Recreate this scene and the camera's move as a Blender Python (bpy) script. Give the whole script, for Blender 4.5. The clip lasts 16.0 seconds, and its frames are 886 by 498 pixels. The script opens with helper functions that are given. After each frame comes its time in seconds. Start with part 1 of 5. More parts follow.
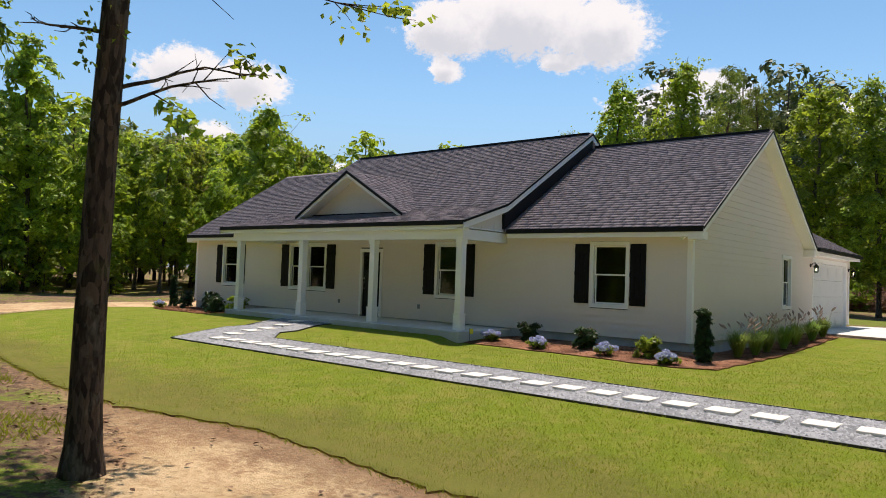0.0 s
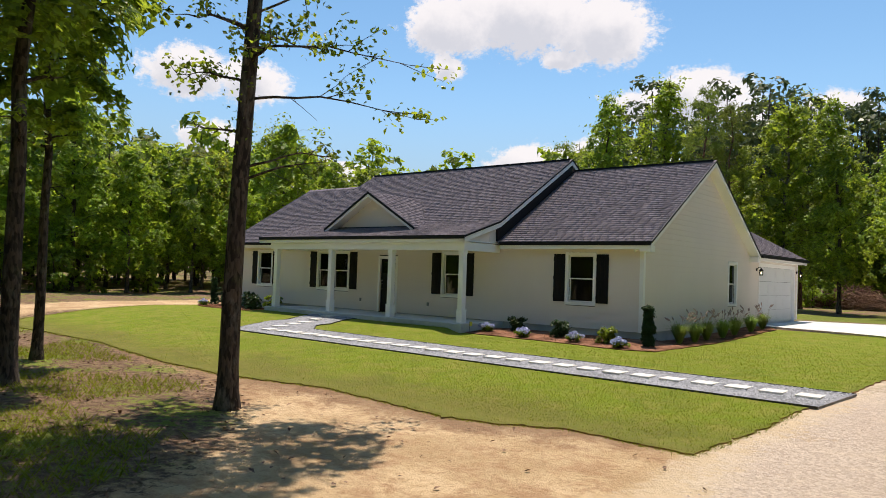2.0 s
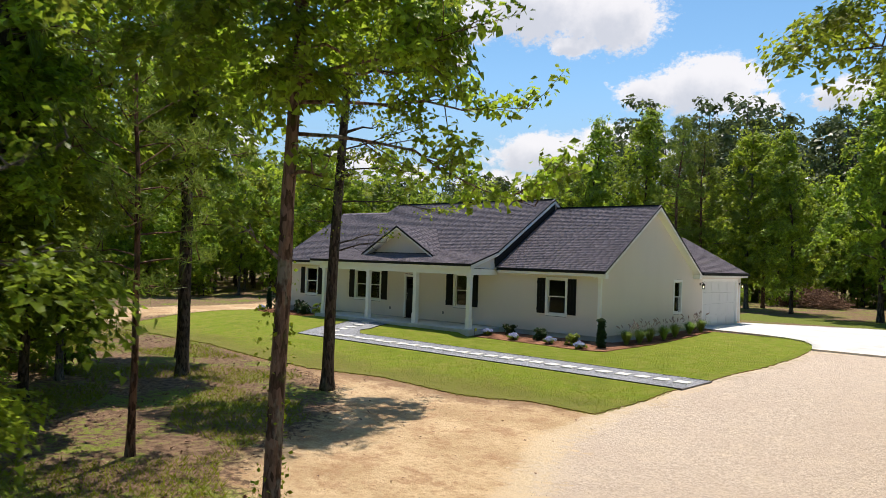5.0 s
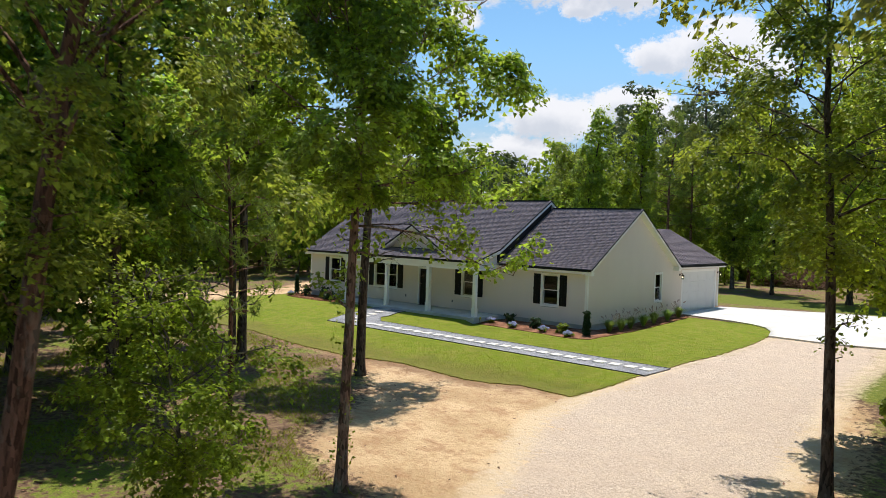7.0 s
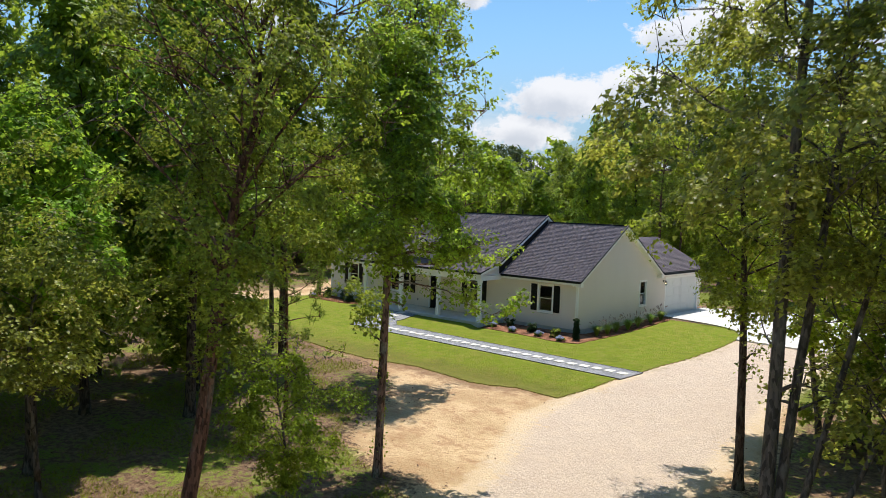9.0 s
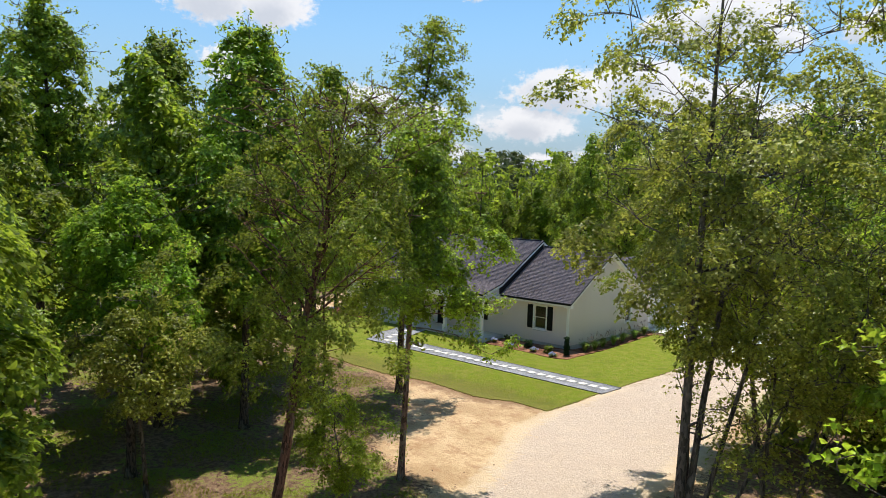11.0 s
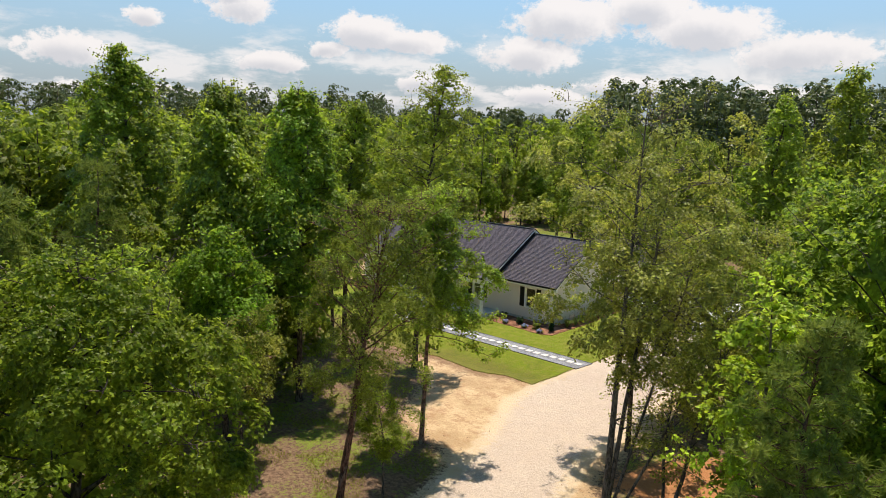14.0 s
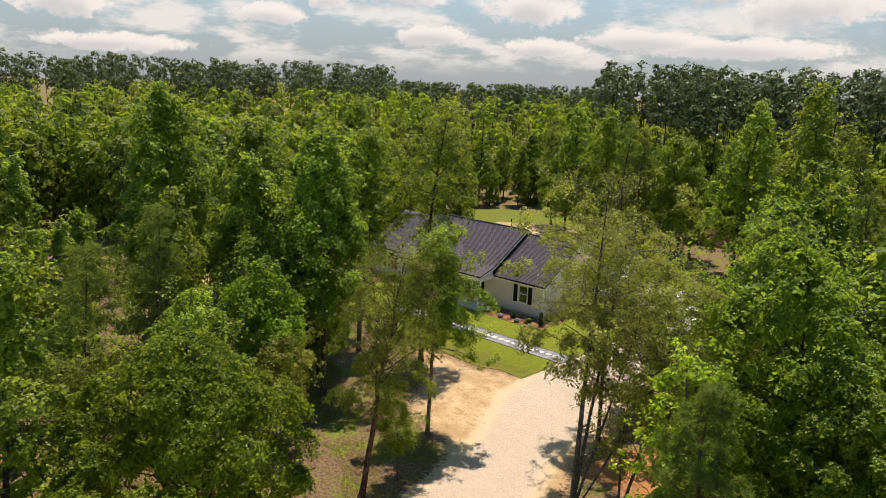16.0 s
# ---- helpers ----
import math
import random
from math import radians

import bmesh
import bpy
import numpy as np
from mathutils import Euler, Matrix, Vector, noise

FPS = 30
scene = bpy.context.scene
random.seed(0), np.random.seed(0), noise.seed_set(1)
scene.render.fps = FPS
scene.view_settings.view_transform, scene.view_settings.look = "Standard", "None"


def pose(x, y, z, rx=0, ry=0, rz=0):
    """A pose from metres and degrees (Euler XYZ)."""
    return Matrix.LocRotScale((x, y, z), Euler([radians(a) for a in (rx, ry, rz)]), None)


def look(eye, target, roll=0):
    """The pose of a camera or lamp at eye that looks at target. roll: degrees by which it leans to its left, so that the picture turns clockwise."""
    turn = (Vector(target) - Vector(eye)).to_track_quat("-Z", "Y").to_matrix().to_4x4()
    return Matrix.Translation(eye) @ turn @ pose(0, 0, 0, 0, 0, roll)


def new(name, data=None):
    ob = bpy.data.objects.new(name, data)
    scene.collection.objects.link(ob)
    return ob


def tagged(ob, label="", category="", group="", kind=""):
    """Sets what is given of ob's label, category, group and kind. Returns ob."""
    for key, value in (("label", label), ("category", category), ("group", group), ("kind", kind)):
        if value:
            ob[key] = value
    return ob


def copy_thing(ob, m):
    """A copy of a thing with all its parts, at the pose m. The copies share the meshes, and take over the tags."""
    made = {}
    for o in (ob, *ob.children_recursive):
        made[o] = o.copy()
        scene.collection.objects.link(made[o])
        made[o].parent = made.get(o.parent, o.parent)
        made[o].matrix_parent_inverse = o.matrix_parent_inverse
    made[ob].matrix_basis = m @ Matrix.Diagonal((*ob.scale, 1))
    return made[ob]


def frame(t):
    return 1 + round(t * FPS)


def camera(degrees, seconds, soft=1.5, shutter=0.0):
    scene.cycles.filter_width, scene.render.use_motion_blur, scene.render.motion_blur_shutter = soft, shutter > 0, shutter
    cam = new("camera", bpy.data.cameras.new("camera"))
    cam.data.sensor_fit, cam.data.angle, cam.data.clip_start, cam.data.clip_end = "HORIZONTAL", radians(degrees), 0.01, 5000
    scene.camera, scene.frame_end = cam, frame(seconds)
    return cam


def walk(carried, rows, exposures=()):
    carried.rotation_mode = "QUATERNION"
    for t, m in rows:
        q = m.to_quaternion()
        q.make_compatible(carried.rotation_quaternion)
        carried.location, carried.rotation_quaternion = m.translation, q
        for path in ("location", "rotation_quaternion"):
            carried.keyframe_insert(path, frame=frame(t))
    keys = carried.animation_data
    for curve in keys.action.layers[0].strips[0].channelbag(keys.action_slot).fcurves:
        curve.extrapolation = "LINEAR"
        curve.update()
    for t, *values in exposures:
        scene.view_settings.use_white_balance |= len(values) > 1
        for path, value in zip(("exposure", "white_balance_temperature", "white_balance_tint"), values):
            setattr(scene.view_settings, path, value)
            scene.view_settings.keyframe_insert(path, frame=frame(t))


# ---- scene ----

================

#### [YOUR TASK]
Copy the material above exactly and drop the pictures.

#### [COMPLETED EXERCISE]
Recreate this scene and the camera's move as a Blender Python (bpy) script. Give the whole script, for Blender 4.5. The clip lasts 16.0 seconds, and its frames are 886 by 498 pixels. The script opens with helper functions that are given. After each frame comes its time in seconds. Start with part 1 of 5. More parts follow.
0.0 s
2.0 s
5.0 s
7.0 s
9.0 s
11.0 s
14.0 s
16.0 s
# ---- helpers ----
import math
import random
from math import radians

import bmesh
import bpy
import numpy as np
from mathutils import Euler, Matrix, Vector, noise

FPS = 30
scene = bpy.context.scene
random.seed(0), np.random.seed(0), noise.seed_set(1)
scene.render.fps = FPS
scene.view_settings.view_transform, scene.view_settings.look = "Standard", "None"


def pose(x, y, z, rx=0, ry=0, rz=0):
    """A pose from metres and degrees (Euler XYZ)."""
    return Matrix.LocRotScale((x, y, z), Euler([radians(a) for a in (rx, ry, rz)]), None)


def look(eye, target, roll=0):
    """The pose of a camera or lamp at eye that looks at target. roll: degrees by which it leans to its left, so that the picture turns clockwise."""
    turn = (Vector(target) - Vector(eye)).to_track_quat("-Z", "Y").to_matrix().to_4x4()
    return Matrix.Translation(eye) @ turn @ pose(0, 0, 0, 0, 0, roll)


def new(name, data=None):
    ob = bpy.data.objects.new(name, data)
    scene.collection.objects.link(ob)
    return ob


def tagged(ob, label="", category="", group="", kind=""):
    """Sets what is given of ob's label, category, group and kind. Returns ob."""
    for key, value in (("label", label), ("category", category), ("group", group), ("kind", kind)):
        if value:
            ob[key] = value
    return ob


def copy_thing(ob, m):
    """A copy of a thing with all its parts, at the pose m. The copies share the meshes, and take over the tags."""
    made = {}
    for o in (ob, *ob.children_recursive):
        made[o] = o.copy()
        scene.collection.objects.link(made[o])
        made[o].parent = made.get(o.parent, o.parent)
        made[o].matrix_parent_inverse = o.matrix_parent_inverse
    made[ob].matrix_basis = m @ Matrix.Diagonal((*ob.scale, 1))
    return made[ob]


def frame(t):
    return 1 + round(t * FPS)


def camera(degrees, seconds, soft=1.5, shutter=0.0):
    scene.cycles.filter_width, scene.render.use_motion_blur, scene.render.motion_blur_shutter = soft, shutter > 0, shutter
    cam = new("camera", bpy.data.cameras.new("camera"))
    cam.data.sensor_fit, cam.data.angle, cam.data.clip_start, cam.data.clip_end = "HORIZONTAL", radians(degrees), 0.01, 5000
    scene.camera, scene.frame_end = cam, frame(seconds)
    return cam


def walk(carried, rows, exposures=()):
    carried.rotation_mode = "QUATERNION"
    for t, m in rows:
        q = m.to_quaternion()
        q.make_compatible(carried.rotation_quaternion)
        carried.location, carried.rotation_quaternion = m.translation, q
        for path in ("location", "rotation_quaternion"):
            carried.keyframe_insert(path, frame=frame(t))
    keys = carried.animation_data
    for curve in keys.action.layers[0].strips[0].channelbag(keys.action_slot).fcurves:
        curve.extrapolation = "LINEAR"
        curve.update()
    for t, *values in exposures:
        scene.view_settings.use_white_balance |= len(values) > 1
        for path, value in zip(("exposure", "white_balance_temperature", "white_balance_tint"), values):
            setattr(scene.view_settings, path, value)
            scene.view_settings.keyframe_insert(path, frame=frame(t))


# ---- scene ----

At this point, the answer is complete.